# [Your goal]
Scan the entries below for the word "with". Copy each line that has it.
-- begin Data excerpts --
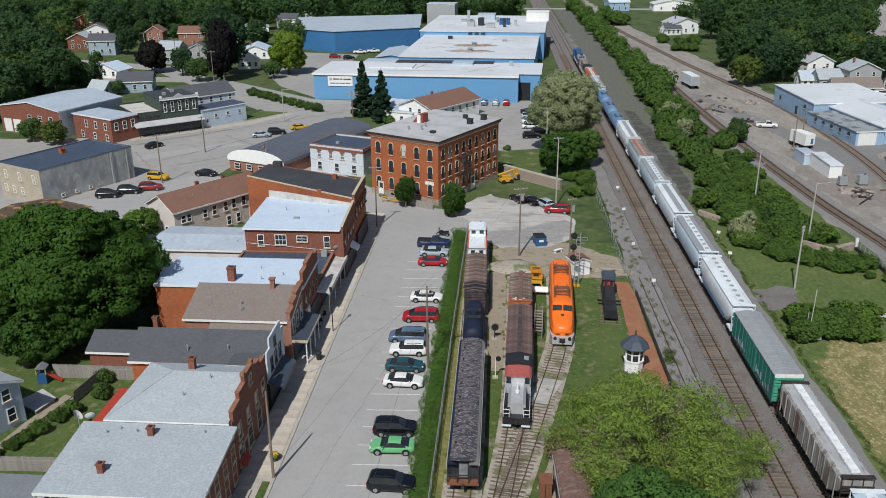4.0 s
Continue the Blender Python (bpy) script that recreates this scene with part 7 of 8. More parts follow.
-- end Data excerpts --
-- begin Data excerpts --
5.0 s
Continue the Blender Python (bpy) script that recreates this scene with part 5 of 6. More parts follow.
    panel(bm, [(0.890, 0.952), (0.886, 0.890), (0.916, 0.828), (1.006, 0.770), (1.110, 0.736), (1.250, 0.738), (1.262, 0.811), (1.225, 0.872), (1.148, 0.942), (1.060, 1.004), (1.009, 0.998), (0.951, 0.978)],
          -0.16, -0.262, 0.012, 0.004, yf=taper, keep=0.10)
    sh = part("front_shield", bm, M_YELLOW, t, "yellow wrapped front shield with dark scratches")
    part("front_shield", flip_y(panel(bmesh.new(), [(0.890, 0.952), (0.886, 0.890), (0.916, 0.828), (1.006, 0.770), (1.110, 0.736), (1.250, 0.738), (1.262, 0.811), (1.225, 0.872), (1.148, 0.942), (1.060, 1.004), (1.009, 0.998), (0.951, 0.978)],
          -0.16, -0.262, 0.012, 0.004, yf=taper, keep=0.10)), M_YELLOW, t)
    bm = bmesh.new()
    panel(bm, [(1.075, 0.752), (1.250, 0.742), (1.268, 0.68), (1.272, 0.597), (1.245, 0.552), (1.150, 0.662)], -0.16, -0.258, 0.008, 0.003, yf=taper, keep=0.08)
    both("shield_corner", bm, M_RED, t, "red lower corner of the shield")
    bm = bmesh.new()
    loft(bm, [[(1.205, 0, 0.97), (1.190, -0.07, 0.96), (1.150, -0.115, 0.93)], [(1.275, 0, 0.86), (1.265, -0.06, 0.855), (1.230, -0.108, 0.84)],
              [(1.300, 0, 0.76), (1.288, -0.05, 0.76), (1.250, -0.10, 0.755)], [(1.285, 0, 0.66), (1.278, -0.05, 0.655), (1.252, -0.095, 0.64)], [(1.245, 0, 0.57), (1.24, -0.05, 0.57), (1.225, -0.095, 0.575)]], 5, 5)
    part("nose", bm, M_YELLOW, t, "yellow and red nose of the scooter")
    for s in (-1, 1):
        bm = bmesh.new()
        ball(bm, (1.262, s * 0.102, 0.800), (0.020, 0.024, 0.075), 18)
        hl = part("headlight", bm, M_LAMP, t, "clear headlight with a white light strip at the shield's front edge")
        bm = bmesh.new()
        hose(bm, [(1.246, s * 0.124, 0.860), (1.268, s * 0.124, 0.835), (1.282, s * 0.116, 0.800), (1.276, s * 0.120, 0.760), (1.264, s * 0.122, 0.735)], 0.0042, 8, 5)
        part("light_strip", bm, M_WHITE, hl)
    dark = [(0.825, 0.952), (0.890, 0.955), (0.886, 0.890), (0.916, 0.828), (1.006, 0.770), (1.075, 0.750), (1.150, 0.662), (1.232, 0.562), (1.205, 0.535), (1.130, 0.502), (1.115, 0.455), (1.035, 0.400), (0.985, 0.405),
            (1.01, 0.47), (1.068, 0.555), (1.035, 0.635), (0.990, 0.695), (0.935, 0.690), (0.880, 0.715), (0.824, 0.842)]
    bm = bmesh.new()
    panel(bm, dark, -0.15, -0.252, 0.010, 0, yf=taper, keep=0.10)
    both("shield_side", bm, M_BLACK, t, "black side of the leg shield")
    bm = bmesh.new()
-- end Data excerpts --
-- begin Data excerpts --
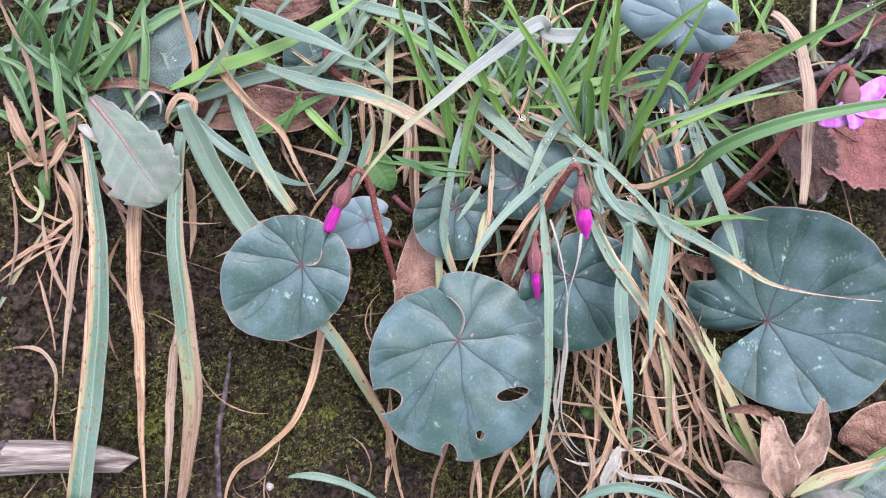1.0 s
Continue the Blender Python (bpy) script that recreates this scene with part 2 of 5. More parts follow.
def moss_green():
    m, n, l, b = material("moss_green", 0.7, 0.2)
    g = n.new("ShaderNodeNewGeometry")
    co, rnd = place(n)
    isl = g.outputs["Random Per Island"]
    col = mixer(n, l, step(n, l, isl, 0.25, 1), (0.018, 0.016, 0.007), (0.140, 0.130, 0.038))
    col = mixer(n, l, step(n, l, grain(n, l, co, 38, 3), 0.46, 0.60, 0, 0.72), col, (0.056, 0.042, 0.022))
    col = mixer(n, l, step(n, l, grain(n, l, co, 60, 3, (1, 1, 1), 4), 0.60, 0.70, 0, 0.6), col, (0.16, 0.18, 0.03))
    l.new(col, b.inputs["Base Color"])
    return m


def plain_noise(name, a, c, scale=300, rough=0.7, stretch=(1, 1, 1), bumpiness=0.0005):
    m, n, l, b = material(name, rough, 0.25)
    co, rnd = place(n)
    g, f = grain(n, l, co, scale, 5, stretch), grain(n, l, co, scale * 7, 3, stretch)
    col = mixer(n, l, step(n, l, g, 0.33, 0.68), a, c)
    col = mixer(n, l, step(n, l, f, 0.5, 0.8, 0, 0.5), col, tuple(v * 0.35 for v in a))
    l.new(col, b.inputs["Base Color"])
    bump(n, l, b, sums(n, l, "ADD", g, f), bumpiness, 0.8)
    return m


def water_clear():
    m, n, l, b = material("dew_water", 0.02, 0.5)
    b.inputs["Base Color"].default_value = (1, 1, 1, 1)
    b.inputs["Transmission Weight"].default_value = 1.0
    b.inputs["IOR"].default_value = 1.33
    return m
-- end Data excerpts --
# [In response]
Continue the Blender Python (bpy) script that recreates this scene with part 7 of 8. More parts follow.
Continue the Blender Python (bpy) script that recreates this scene with part 5 of 6. More parts follow.
    sh = part("front_shield", bm, M_YELLOW, t, "yellow wrapped front shield with dark scratches")
        hl = part("headlight", bm, M_LAMP, t, "clear headlight with a white light strip at the shield's front edge")
Continue the Blender Python (bpy) script that recreates this scene with part 2 of 5. More parts follow.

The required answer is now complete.